Sergeant Kenneth King had been an LEO for a number of years at that point and a convert to GLOCK early on. In fact, his was only the second GLOCK carried at the SO during these early years. When the sheriff began examining the pistols available, Sergeant King tossed GLOCK’s hat into the ring, pointing out the pistol’s sterling reputation and strong points: a highly durable finish, resistant to all that east Texas could throw at it, easier manual of arms which meant a smoother transition from the current pistol and more reliable operation by an officer under stress, excellent pointability for better first shot hits, a recoil-reducing design for quicker and more accurate follow-up shots, a constant, short trigger pull for better aimed fire every time, three safety mechanisms (trigger, firing pin and drop safeties), without resorting to external levers that require deliberate manual operation before firing, the virtual absence of maintenance issues and pistol failures, high-capacity magazines, and, available in a number of potent chamberings.
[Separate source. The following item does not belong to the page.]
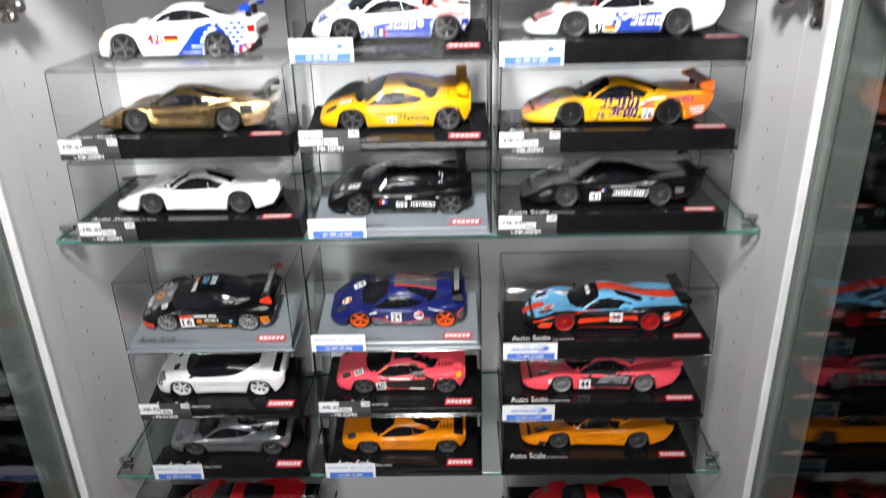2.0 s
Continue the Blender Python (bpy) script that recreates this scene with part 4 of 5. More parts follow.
    def wing(self, x, z, half, chord, mat, plate=7.0, post=None, plate_mat=None, tilt=6, thick=1.4, marks=None):
        L, x = self.s["L"], self.s["along"](x)
        z, half = z * self.s["hs"], half * self.s["ws"]
        place = MM @ Matrix.Translation((x - L / 2, 0, z)) @ Matrix.Rotation(radians(-tilt), 4, "Y")
        prof = [(-chord / 2, 0.1), (-chord * 0.35, thick * 0.7), (0, thick), (chord * 0.3, thick * 0.8), (chord / 2, 0.3), (chord / 2, -0.2), (0, -0.3), (-chord * 0.35, -0.4)]
        bm = bmesh.new()
        rings = [[bm.verts.new((a, y, b)) for a, b in prof] for y in (-half, -half * 0.5, 0, half * 0.5, half)]
        for p, q in zip(rings, rings[1:]):
            for k in range(len(p)):
                bm.faces.new((p[k], p[(k + 1) % len(p)], q[(k + 1) % len(p)], q[k]))
        bm.faces.new(rings[0])
        bm.faces.new(rings[-1])
        bmesh.ops.transform(bm, matrix=place, verts=bm.verts)
        wg = part("rear_wing", bm, mat, self.th, smooth=True)
        if plate:
            for f in (-1, 1):
                bm = bmesh.new()
                c, e = chord * 0.52, 0.4
                out = [(-c, 0.8), (-c * 0.7, 1.9), (c * 0.9, 2.1), (c, 1.2), (c * 0.9, -plate * 0.55), (c * 0.5, -plate * 0.7), (-c * 0.6, -plate * 0.4), (-c, -0.8)]
                lo = [bm.verts.new((a, f * half - e, b)) for a, b in out]
                hi = [bm.verts.new((a, f * half + e, b)) for a, b in out]
                bm.faces.new(lo)
                bm.faces.new(hi[::-1])
                for k in range(len(out)):
                    bm.faces.new((lo[k], lo[k - 1], hi[k - 1], hi[k]))
                bmesh.ops.transform(bm, matrix=place, verts=bm.verts)
                part("end_plate", bm, plate_mat or mat, wg)
        for f in (-1, 1):
            bm = bmesh.new()
            yy = f * (post if post else half * 0.5)
            zb = self.s["topf"](min(x, L - 2)) - 3
            box(bm, x - L / 2 - 3.5, yy - 0.6, zb, x - L / 2 + 2.0, yy + 0.6, max(zb + 1, z - 0.2))
            bmesh.ops.transform(bm, matrix=MM, verts=bm.verts)
            part("wing_post", bm, UNDER, wg)
        if marks:
            for k in range(7):
                bm = bmesh.new()
                a = -half * 0.62 + k * half * 0.19
                flat(bm, [(-chord * 0.24, a), (chord * 0.26, a), (chord * 0.26, a + half * 0.13), (-chord * 0.24, a + half * 0.13)], thick + 0.35)
                bmesh.ops.transform(bm, matrix=place, verts=bm.verts)
                part("wing_print", bm, marks, wg)
        return wg


def hued(name, r, g, b, **k):
    return paint(name, tuple(((c / 255 + 0.055) / 1.055) ** 2.4 if c > 10 else c / 255 / 12.92 for c in (r, g, b)), **k)


PW, PK = hued("white", 238, 238, 240), hued("black", 10, 10, 12, coat=0.7)
RIM_GREY = surface("rim_gunmetal", (0.11, 0.11, 0.115), None, 0.3, 0.4, 200)
RIM_SILVER = surface("rim_silver", (0.72, 0.72, 0.73), None, 0.25, 0.4, 200)
RIM_MID = surface("rim_grey", (0.4, 0.4, 0.41), None, 0.3, 0.4, 200)
RIM_WHITE = surface("rim_white", (0.8, 0.8, 0.8), None, 0.35, 0, 200)
RIM_GOLD = surface("rim_gold", (0.4, 0.3, 0.05), None, 0.3, 0.8, 200)
RIM_BRONZE = surface("rim_bronze", (0.23, 0.13, 0.04), None, 0.3, 0.8, 200)
RIM_ORANGE, RIM_RED = hued("rim_orange", 235, 90, 25), hued("rim_red", 190, 25, 30)
RIM_BLACK = surface("rim_black", (0.008, 0.008, 0.009), None, 0.4, 0.0, 200, 0, 0, 600, 0.2)
RED, SRED, CRED = hued("red", 188, 16, 26), hued("scarlet", 186, 20, 28), hued("candy_red", 182, 10, 20, metal=0.3, rough=0.22)
YEL, AMBER, ORANGE = hued("yellow", 245, 190, 10), hued("amber", 245, 180, 15), hued("papaya", 232, 135, 10)
SILVER, GOLD = hued("silver", 150, 153, 159, metal=0.7, rough=0.25), hued("gold", 176, 146, 98, metal=0.9, rough=0.22)
MATGOLD = hued("matt_gold", 188, 164, 122, metal=0.75, rough=0.3, coat=0.6)
PINK, NAVY, BLUE, RBLUE = hued("pink", 254, 86, 102), hued("navy", 23, 32, 94), hued("blue", 16, 98, 215), hued("royal_blue", 20, 62, 188)
FBLUE, SKY, VERM = hued("flag_blue", 38, 62, 165), hued("sky", 105, 175, 220), hued("vermilion", 225, 62, 35)
FORANGE = hued("bright_orange", 245, 140, 30)
GREEN, STEEL = hued("green", 20, 80, 60), hued("steel_grey", 125, 128, 132, metal=0.7, rough=0.3)
CARBON, DGREY, MGREY = hued("carbon", 44, 42, 40), hued("dark_grey", 70, 72, 74), hued("mid_grey", 150, 152, 155)
TEALC = hued("teal", 90, 150, 175)


# ---- the display, shelf by shelf ----
WB, NB = 0.236, 0.192
CY, CS = 0.057, 0.059  # how far behind the front the cars stand, in wide and in narrow cases


def gt_details(c, vent=PK):
    k = 5 if c.kind == "gt_long" else 0
    c.lines("bonnet_vent", "top", [((36 + k + 3 * i, 17), (37.5 + k + 3 * i, 23)) for i in range(3)] + [((36 + k + 3 * i, -17), (37.5 + k + 3 * i, -23)) for i in range(3)], 1.1, UNDER)
    if c.kind == "gt_short":
        c.lines("door_line", "side", [((58, 26), (52, 12)), ((52, 12), (56, 6)), ((100, 28), (98, 16)), ((98, 16), (90, 6))], 0.35, UNDER)
        # shade of the door's sculpted creases, drawn as thin dark strips
        c.lines("door_crease", "side", [((62, 15.5), (84, 20.5)), ((66, 10.5), (92, 16))], 0.5, UNDER)
        c.poly("nose_intake", "front", [(-22, 6), (-12, 6), (-12, 9.5), (-20, 10)], UNDER, 1)
        c.poly("nose_intake", "front", [(22, 6), (12, 6), (12, 9.5), (20, 10)], UNDER, 1)
        c.lines("engine_slot", "top", [((96 + 9 * i, 12.5), (101 + 9 * i, 13.2)) for i in range(3)] + [((96 + 9 * i, -12.5), (101 + 9 * i, -13.2)) for i in range(3)], 1.0, c.body, 2)
        c.lines("deck_slot", "top", [((126 + 4 * i, 10), (126 + 4 * i, 18)) for i in range(3)] + [((126 + 4 * i, -10), (126 + 4 * i, -18)) for i in range(3)], 1.2, UNDER)
        c.poly("fuel_cap", "side", [(112 + 1.6 * math.cos(a), 31 + 1.6 * math.sin(a)) for a in np.linspace(0, 5.6, 9)], UNDER, 2)
        c.lines("window_bar", "side", [((93, 26.6), (90, 35.2))], 0.6, c.body, 3)
    else:
        c.lines("door_line", "side", [((62, 26), (57, 12)), ((57, 12), (62, 6)), ((106, 28), (104, 16))], 0.35, UNDER)
        # the same crease shade in dark strips, for the long tail
        c.lines("door_crease", "side", [((68, 15.5), (90, 20.5)), ((72, 10.5), (98, 16)), ((106, 9), (120, 15))], 0.5, UNDER)
        c.lines("window_bar", "side", [((101, 26.6), (98, 35.2))], 0.6, c.body, 3)
        c.lines("roof_slot", "top", [((104, 0), (122, 0))], 5, SMOKE)
    return c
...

The fact that Sergeant King was a GLOCK armorer was just icing on the cake!
GLOCK’s status in the law enforcement community was an important factor to Sheriff Kerss. “It’s a testament to GLOCK’s reputation and design how many agencies across the country are currently using them,” he told me.
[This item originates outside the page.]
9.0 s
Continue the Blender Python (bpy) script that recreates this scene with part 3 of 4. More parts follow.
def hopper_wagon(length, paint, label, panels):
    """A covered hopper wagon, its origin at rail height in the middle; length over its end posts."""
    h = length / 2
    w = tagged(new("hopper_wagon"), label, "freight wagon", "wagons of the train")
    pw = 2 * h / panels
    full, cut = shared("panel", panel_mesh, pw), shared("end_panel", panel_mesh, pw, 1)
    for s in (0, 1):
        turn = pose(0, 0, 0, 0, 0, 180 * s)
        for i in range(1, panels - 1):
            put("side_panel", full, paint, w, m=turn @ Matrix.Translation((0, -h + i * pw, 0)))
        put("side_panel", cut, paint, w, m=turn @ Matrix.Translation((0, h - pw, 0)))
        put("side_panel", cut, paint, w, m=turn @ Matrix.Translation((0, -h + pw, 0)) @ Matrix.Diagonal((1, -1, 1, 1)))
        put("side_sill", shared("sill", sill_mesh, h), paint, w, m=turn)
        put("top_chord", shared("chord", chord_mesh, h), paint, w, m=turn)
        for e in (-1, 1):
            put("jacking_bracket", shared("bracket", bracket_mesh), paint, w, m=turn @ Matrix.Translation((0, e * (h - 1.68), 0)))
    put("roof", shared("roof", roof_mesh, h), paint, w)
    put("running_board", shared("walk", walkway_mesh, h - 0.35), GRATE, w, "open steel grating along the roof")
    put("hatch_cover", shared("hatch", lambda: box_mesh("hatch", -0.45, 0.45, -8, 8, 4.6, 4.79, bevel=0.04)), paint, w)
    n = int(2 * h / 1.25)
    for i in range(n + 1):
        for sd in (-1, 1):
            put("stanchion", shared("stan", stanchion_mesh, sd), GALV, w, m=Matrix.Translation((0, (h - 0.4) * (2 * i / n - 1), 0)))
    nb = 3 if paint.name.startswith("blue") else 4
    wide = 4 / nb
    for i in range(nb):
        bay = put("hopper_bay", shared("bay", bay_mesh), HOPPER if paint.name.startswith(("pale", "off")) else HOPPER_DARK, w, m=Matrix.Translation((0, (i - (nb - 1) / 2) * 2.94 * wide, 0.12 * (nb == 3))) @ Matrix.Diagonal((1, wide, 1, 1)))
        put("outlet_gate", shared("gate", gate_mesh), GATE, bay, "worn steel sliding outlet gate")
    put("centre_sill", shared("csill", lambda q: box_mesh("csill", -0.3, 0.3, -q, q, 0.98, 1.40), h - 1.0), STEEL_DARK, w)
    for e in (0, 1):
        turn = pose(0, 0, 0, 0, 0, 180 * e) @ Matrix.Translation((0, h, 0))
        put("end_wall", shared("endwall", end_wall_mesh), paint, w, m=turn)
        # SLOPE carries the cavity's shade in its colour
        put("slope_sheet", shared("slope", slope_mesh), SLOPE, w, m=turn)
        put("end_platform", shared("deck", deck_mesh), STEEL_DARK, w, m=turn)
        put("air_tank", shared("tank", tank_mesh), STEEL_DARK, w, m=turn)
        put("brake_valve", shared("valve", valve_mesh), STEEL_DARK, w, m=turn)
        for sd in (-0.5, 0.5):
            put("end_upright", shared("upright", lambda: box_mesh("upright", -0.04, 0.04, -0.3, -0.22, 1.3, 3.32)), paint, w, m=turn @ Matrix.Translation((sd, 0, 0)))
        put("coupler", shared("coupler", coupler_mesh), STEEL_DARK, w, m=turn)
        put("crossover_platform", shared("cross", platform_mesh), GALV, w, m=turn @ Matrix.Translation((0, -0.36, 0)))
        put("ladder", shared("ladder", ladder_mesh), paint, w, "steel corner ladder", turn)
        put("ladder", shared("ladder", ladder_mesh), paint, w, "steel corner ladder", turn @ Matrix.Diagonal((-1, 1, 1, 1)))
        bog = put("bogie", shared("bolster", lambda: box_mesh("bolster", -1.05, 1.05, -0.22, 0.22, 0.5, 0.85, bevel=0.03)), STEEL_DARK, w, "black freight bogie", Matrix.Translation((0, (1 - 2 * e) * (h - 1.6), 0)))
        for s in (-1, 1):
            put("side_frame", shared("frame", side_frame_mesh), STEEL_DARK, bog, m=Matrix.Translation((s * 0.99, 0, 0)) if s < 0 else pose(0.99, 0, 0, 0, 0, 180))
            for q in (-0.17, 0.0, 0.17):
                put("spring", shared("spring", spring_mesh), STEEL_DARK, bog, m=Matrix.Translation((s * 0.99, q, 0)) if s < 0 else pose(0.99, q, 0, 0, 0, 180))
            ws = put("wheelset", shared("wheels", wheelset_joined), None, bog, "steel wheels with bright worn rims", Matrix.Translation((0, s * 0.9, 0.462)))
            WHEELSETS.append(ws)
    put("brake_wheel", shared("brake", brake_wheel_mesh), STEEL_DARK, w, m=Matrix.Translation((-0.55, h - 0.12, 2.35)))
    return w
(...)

When the dust had settled, GLOCK handily came out on top, much to the pleasure of the rank and file deputies. Cartridge selection did not take nearly as long, with the .40 and .357 being the only contenders in the Sheriff’s mind. As noted, the majority of a deputies’ patrol is in the more rural areas of Nacogdoches County, providing a greater chance of a vehicle being involved, for cover or escape. Against such “hard” targets, the Sheriff wanted something to equal the effectiveness and penetration of the famous .357 Magnum. That cemented the choice as the GLOCK 31, chambered for the bottlenecked .357 round. Sheriff Kerss also felt the most likely officers to respond to a call for backup, and from whom his men might borrow ammunition, would be the Texas Highway Patrol, who carry pistols chambered for the same round.
As a bottlenecked cartridge, the .357 offers improved feeding reliability over most non-bottleneck rounds. The ballistics were designed with the fabled .357 penetration in mind, punching holes in vehicle bodies and glass with nonchalance, to dump its energy into less penetration-resistant threats. All of this while providing excellent controllability in GLOCK pistols, something revolvers stoked with full-house .357 Magnum loads did not have. A final plus was that the G31 and the .357 chambering make a flat-shooting combination—a factor the sheriff considers important for a rural patrol pistol. The potential for being unable to deploy the patrol carbine until the deputy can fight their way to it is all too real.
Finally, there was the realistic factor of cost. The previous issue pistols seemed inordinately expensive, especially for a department head required to justify every penny spent to the county government. The bounty the sheriff received for each previous brand pistol and the better price point of the GLOCK meant the sheriff could afford to furnish one to all his commissioned officers.
“I chose the GLOCK after giving a number of other brands due consideration. It all came down to reliability, ease of use and the effectiveness of the caliber they offered. The excellent value, though, certainly was a real bonus!” said Sheriff Kerss.
“Transition to the GLOCK was a snap,” Sergeant King stated, “with virtually no problems.” A tribute to the GLOCK design.
Nacogdoches deputies are involved in more activities than patrol. They are responsible for security in the county jail and courthouse. Also, several are members of a combined county/city SWAT team with the Nacogdoches City Police Department, which also chose to standardize on the GLOCK shortly after the Sheriff Office’s decision. (Maybe it is just the natural combination of the names GLOCK and Nacogdoches!)
The Sheriff’s Office also has their S.E.R.T. (Sheriff’s Emergency Response Team), along with an armored personnel carrier, to handle traditional SWAT duties outside the city, including serving high-risk warrants at drug houses, fugitive apprehension, manhunts and surveillance. The deputies serving on either team carry the same pistols as they do on regular duty—GLOCKs!
TCLEOSE (Texas Commission on Law Enforcement Officers Standards and Education) determines how often the officers must qualify with their duty weapons. All commissioned personnel are required to qualify at least annually but Sheriff Kerss strives to do this twice per year. He expects deputies on the S.E.R.T., though, with their increased potential for violent confrontations on duty, to qualify even more often. Unfortunately, as anyone wanting to buy ammunition recently knows, ammunition has been in short supply. While the amount of carry ammunition (Winchester Ranger 125-gr. SXT) has been sufficient, the Sheriff’s Office has struggled to find enough ammo for the minimum annual qualifications, much less an aggressive, accelerated schedule.
When asked if they had considered changing chamberings (I knew not to bring up changing handgun brand!), both Sheriff Kerss and Sergeant King were quick to point out how happy they were with the GLOCK 31 and .357 cartridge. As long as they can find enough rounds, they plan to stay with the .357!
Were there any complaints regarding the GLOCK 31? Actually only one: they never wear out! It seems some deputies wanted to give the new GLOCK Gen4s a whirl, when those on hand wore out—something unlikely during their careers!
Passing through the southern area of East Texas, day or night, one is likely to come across a Nacogdoches County Deputy on patrol. They are there to provide law enforcement services to the citizens of their county and feel better equipped to do so with the GLOCK 31 at their side!